--- START ---

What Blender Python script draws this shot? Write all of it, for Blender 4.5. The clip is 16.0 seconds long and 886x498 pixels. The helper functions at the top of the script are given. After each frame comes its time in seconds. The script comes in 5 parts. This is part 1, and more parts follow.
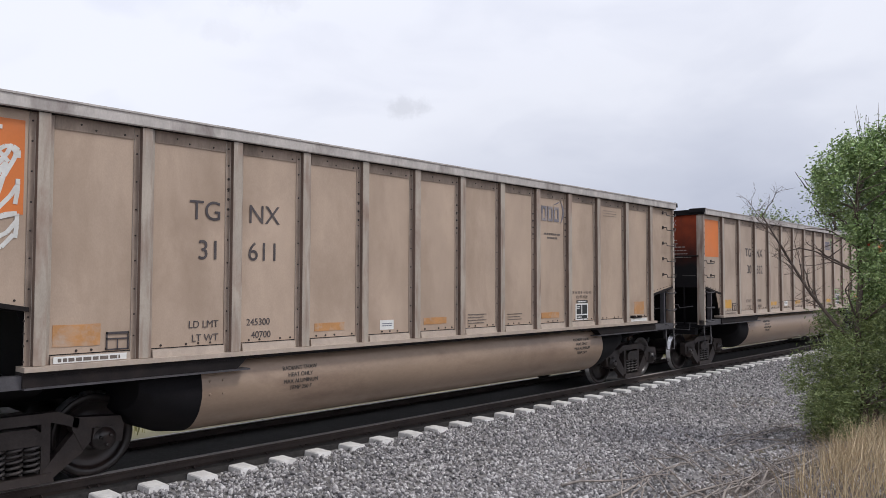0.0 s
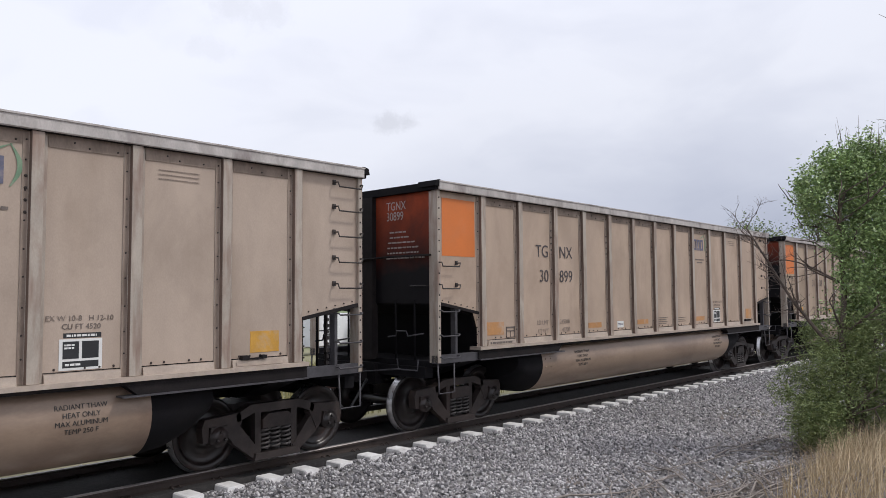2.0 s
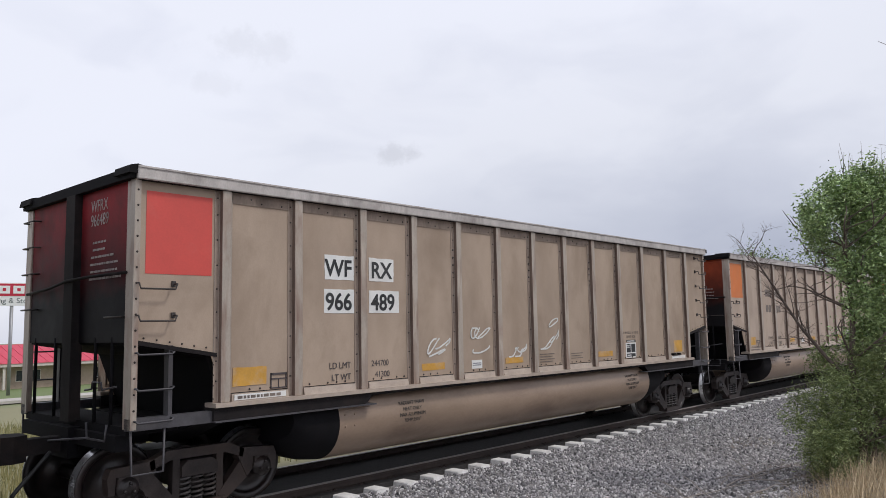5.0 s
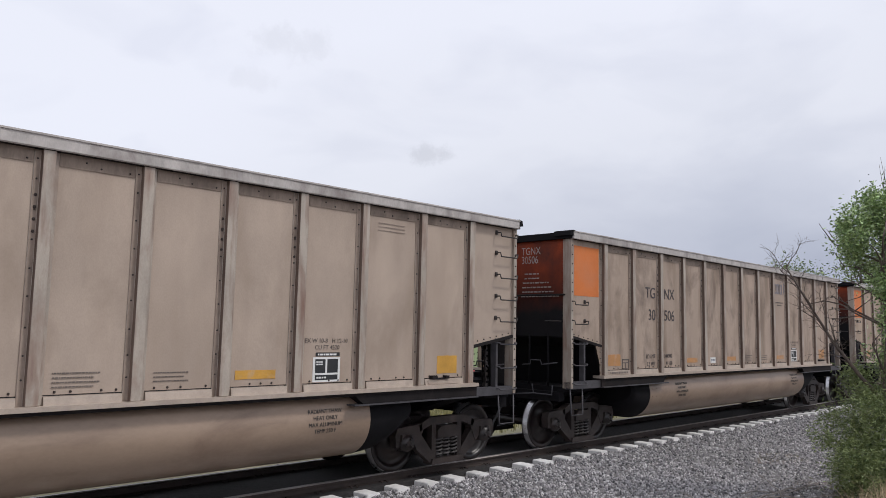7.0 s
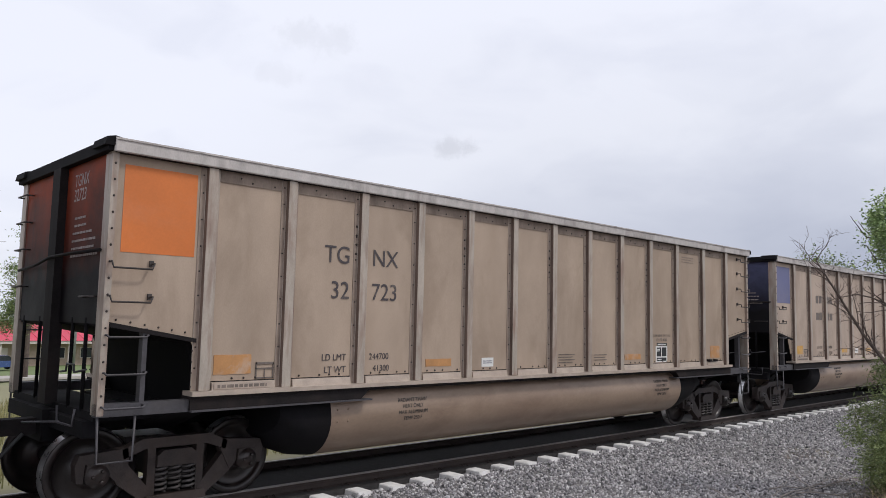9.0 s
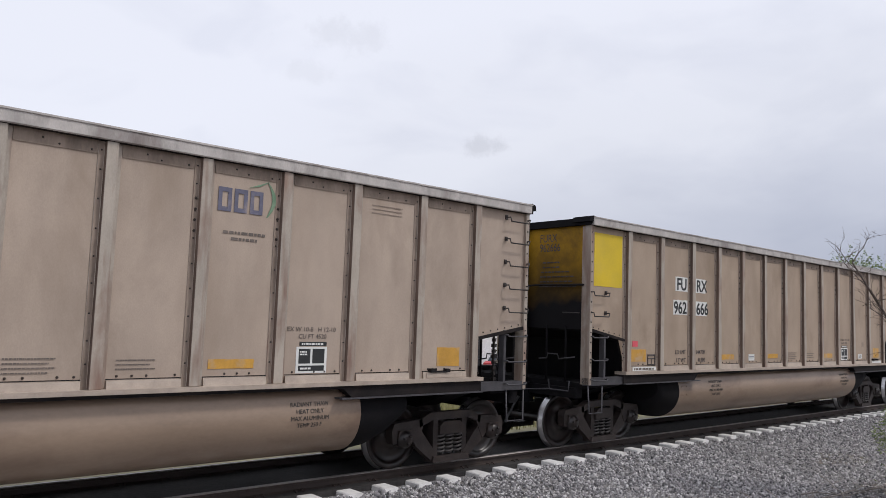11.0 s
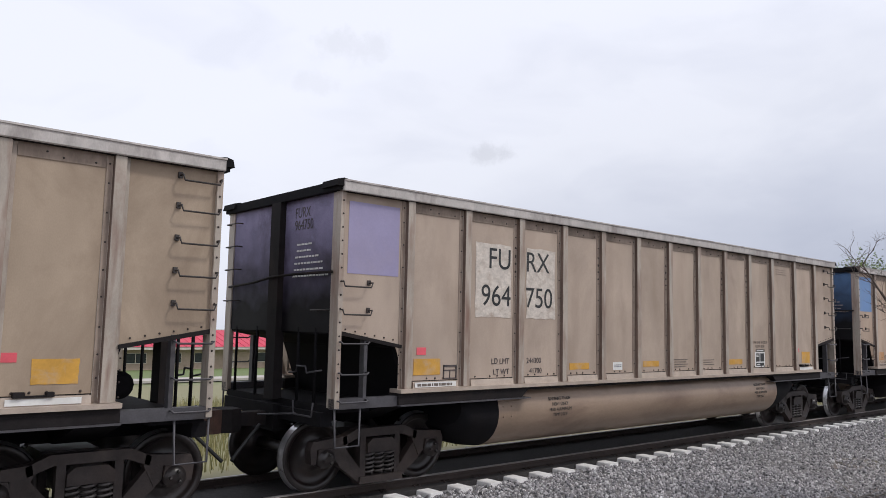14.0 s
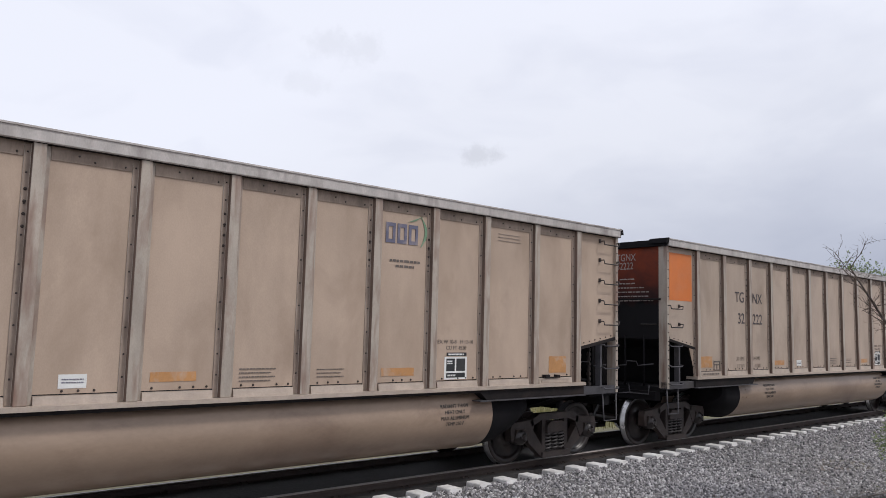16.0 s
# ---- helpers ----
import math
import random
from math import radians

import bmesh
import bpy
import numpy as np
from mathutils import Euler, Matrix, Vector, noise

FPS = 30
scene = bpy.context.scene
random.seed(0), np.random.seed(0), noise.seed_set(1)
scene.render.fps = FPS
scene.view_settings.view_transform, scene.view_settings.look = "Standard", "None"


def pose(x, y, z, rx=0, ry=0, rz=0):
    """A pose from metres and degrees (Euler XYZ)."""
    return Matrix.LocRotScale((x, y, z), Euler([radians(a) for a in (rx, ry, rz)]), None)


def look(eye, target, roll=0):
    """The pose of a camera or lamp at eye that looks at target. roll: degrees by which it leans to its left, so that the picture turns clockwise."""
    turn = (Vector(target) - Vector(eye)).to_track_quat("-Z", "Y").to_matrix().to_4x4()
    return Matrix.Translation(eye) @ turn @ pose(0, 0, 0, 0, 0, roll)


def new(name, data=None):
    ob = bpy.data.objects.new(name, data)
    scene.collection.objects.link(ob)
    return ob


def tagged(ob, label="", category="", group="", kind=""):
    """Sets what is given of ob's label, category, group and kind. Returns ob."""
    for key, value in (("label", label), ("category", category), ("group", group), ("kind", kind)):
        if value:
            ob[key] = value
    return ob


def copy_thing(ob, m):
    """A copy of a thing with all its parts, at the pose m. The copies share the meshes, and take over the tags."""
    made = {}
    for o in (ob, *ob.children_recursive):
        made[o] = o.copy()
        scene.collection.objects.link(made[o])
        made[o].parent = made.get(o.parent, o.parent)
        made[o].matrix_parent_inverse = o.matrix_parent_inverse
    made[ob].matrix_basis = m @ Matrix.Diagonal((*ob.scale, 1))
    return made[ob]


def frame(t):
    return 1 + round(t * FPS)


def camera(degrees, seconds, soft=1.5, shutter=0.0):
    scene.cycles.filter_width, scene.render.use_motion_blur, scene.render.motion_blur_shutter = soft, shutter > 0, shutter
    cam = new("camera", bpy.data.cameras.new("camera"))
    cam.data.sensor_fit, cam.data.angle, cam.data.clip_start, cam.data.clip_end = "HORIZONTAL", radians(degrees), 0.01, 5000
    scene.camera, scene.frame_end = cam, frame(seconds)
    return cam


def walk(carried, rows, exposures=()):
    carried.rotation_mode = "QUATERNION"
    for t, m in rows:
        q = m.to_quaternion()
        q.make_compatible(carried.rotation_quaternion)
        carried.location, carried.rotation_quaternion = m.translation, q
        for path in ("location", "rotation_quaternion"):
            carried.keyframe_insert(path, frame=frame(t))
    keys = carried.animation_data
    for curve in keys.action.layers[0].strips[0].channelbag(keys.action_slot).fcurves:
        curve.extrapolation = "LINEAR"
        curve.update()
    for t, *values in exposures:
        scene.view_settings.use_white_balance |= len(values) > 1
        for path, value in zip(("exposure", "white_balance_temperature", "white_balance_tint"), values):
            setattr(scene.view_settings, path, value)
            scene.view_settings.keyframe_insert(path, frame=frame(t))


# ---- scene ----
cam = camera(60.7, 16.0, soft=0.8)
EYE = (0.0, -9.502, 2.126)
TURNS = (
    (0.0, -46.97, 2.51, -0.12), (0.5, -47.23, 3.40, -0.11), (1.0, -48.36, 3.85, 0.03), (1.5, -48.40, 3.63, 0.22),
    (2.0, -47.94, 3.60, 0.43), (2.4, -47.42, 3.84, 0.73), (2.5, -47.04, 3.82, 0.91), (3.0, -47.42, 4.40, 1.13),
    (3.5, -48.49, 5.19, 1.46), (4.0, -48.37, 5.50, 1.70), (4.5, -47.86, 5.80, 1.44), (7.0, -45.53, 5.98, -1.19),
    (7.5, -43.31, 6.49, -0.99), (8.0, -43.46, 6.51, -0.58), (8.5, -44.01, 5.79, -1.02), (11.0, -41.56, 5.23, -2.04),
    (11.5, -41.65, 5.83, -1.47), (12.0, -41.44, 5.97, -1.44), (12.5, -41.51, 6.26, -1.60), (13.0, -41.90, 6.74, -1.74),
    (13.5, -41.34, 6.55, -1.32), (14.0, -40.90, 5.86, -1.23), (14.5, -40.88, 6.00, -1.65), (15.0, -41.56, 6.25, -1.62),
    (15.5, -41.88, 5.95, -1.69), (16.0, -41.63, 5.96, -1.47))
walk(cam, [(t, pose(*EYE, 90 + pitch, roll, yaw)) for t, yaw, pitch, roll in TURNS], [(0.0, 0.11), (0.5, -0.02), (1.0, 0.1), (1.5, 0.1), (2.0, 0.11), (2.5, 0.08), (3.5, 0.04), (8.0, 0.01), (8.5, 0.07), (11.0, 0.0), (13.5, 0.0), (14.0, 0.1), (14.5, 0.03), (16.0, 0.05)])

# ---- sky and light: bright overcast with a darker bank of cloud towards +x ----
world = bpy.data.worlds.new("overcast_sky")
scene.world = world
world.use_nodes = True


def node(tree, kind, **values):
    n = tree.nodes.new(kind)
    for key, value in values.items():
        n.inputs[key.replace("_", " ")].default_value = value
    return n


SCRAPS = ((44.2, 13.0, 1.7, 0.95, 0.42), (45.6, 12.9, 0.9, 0.4, 0.25), (33.3, 20.5, 4.0, 1.5, 0.2), (30.5, 17.8, 2.2, 1.0, 0.13))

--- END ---

*PROBLEM TO WORK ON*:
Copy the data character for character, but drop all pictures from the copy.

*SOLUTION TO THIS TASK*:
What Blender Python script draws this shot? Write all of it, for Blender 4.5. The clip is 16.0 seconds long and 886x498 pixels. The helper functions at the top of the script are given. After each frame comes its time in seconds. The script comes in 5 parts. This is part 1, and more parts follow.
0.0 s
2.0 s
5.0 s
7.0 s
9.0 s
11.0 s
14.0 s
16.0 s
# ---- helpers ----
import math
import random
from math import radians

import bmesh
import bpy
import numpy as np
from mathutils import Euler, Matrix, Vector, noise

FPS = 30
scene = bpy.context.scene
random.seed(0), np.random.seed(0), noise.seed_set(1)
scene.render.fps = FPS
scene.view_settings.view_transform, scene.view_settings.look = "Standard", "None"


def pose(x, y, z, rx=0, ry=0, rz=0):
    """A pose from metres and degrees (Euler XYZ)."""
    return Matrix.LocRotScale((x, y, z), Euler([radians(a) for a in (rx, ry, rz)]), None)


def look(eye, target, roll=0):
    """The pose of a camera or lamp at eye that looks at target. roll: degrees by which it leans to its left, so that the picture turns clockwise."""
    turn = (Vector(target) - Vector(eye)).to_track_quat("-Z", "Y").to_matrix().to_4x4()
    return Matrix.Translation(eye) @ turn @ pose(0, 0, 0, 0, 0, roll)


def new(name, data=None):
    ob = bpy.data.objects.new(name, data)
    scene.collection.objects.link(ob)
    return ob


def tagged(ob, label="", category="", group="", kind=""):
    """Sets what is given of ob's label, category, group and kind. Returns ob."""
    for key, value in (("label", label), ("category", category), ("group", group), ("kind", kind)):
        if value:
            ob[key] = value
    return ob


def copy_thing(ob, m):
    """A copy of a thing with all its parts, at the pose m. The copies share the meshes, and take over the tags."""
    made = {}
    for o in (ob, *ob.children_recursive):
        made[o] = o.copy()
        scene.collection.objects.link(made[o])
        made[o].parent = made.get(o.parent, o.parent)
        made[o].matrix_parent_inverse = o.matrix_parent_inverse
    made[ob].matrix_basis = m @ Matrix.Diagonal((*ob.scale, 1))
    return made[ob]


def frame(t):
    return 1 + round(t * FPS)


def camera(degrees, seconds, soft=1.5, shutter=0.0):
    scene.cycles.filter_width, scene.render.use_motion_blur, scene.render.motion_blur_shutter = soft, shutter > 0, shutter
    cam = new("camera", bpy.data.cameras.new("camera"))
    cam.data.sensor_fit, cam.data.angle, cam.data.clip_start, cam.data.clip_end = "HORIZONTAL", radians(degrees), 0.01, 5000
    scene.camera, scene.frame_end = cam, frame(seconds)
    return cam


def walk(carried, rows, exposures=()):
    carried.rotation_mode = "QUATERNION"
    for t, m in rows:
        q = m.to_quaternion()
        q.make_compatible(carried.rotation_quaternion)
        carried.location, carried.rotation_quaternion = m.translation, q
        for path in ("location", "rotation_quaternion"):
            carried.keyframe_insert(path, frame=frame(t))
    keys = carried.animation_data
    for curve in keys.action.layers[0].strips[0].channelbag(keys.action_slot).fcurves:
        curve.extrapolation = "LINEAR"
        curve.update()
    for t, *values in exposures:
        scene.view_settings.use_white_balance |= len(values) > 1
        for path, value in zip(("exposure", "white_balance_temperature", "white_balance_tint"), values):
            setattr(scene.view_settings, path, value)
            scene.view_settings.keyframe_insert(path, frame=frame(t))


# ---- scene ----
cam = camera(60.7, 16.0, soft=0.8)
EYE = (0.0, -9.502, 2.126)
TURNS = (
    (0.0, -46.97, 2.51, -0.12), (0.5, -47.23, 3.40, -0.11), (1.0, -48.36, 3.85, 0.03), (1.5, -48.40, 3.63, 0.22),
    (2.0, -47.94, 3.60, 0.43), (2.4, -47.42, 3.84, 0.73), (2.5, -47.04, 3.82, 0.91), (3.0, -47.42, 4.40, 1.13),
    (3.5, -48.49, 5.19, 1.46), (4.0, -48.37, 5.50, 1.70), (4.5, -47.86, 5.80, 1.44), (7.0, -45.53, 5.98, -1.19),
    (7.5, -43.31, 6.49, -0.99), (8.0, -43.46, 6.51, -0.58), (8.5, -44.01, 5.79, -1.02), (11.0, -41.56, 5.23, -2.04),
    (11.5, -41.65, 5.83, -1.47), (12.0, -41.44, 5.97, -1.44), (12.5, -41.51, 6.26, -1.60), (13.0, -41.90, 6.74, -1.74),
    (13.5, -41.34, 6.55, -1.32), (14.0, -40.90, 5.86, -1.23), (14.5, -40.88, 6.00, -1.65), (15.0, -41.56, 6.25, -1.62),
    (15.5, -41.88, 5.95, -1.69), (16.0, -41.63, 5.96, -1.47))
walk(cam, [(t, pose(*EYE, 90 + pitch, roll, yaw)) for t, yaw, pitch, roll in TURNS], [(0.0, 0.11), (0.5, -0.02), (1.0, 0.1), (1.5, 0.1), (2.0, 0.11), (2.5, 0.08), (3.5, 0.04), (8.0, 0.01), (8.5, 0.07), (11.0, 0.0), (13.5, 0.0), (14.0, 0.1), (14.5, 0.03), (16.0, 0.05)])

# ---- sky and light: bright overcast with a darker bank of cloud towards +x ----
world = bpy.data.worlds.new("overcast_sky")
scene.world = world
world.use_nodes = True


def node(tree, kind, **values):
    n = tree.nodes.new(kind)
    for key, value in values.items():
        n.inputs[key.replace("_", " ")].default_value = value
    return n


SCRAPS = ((44.2, 13.0, 1.7, 0.95, 0.42), (45.6, 12.9, 0.9, 0.4, 0.25), (33.3, 20.5, 4.0, 1.5, 0.2), (30.5, 17.8, 2.2, 1.0, 0.13))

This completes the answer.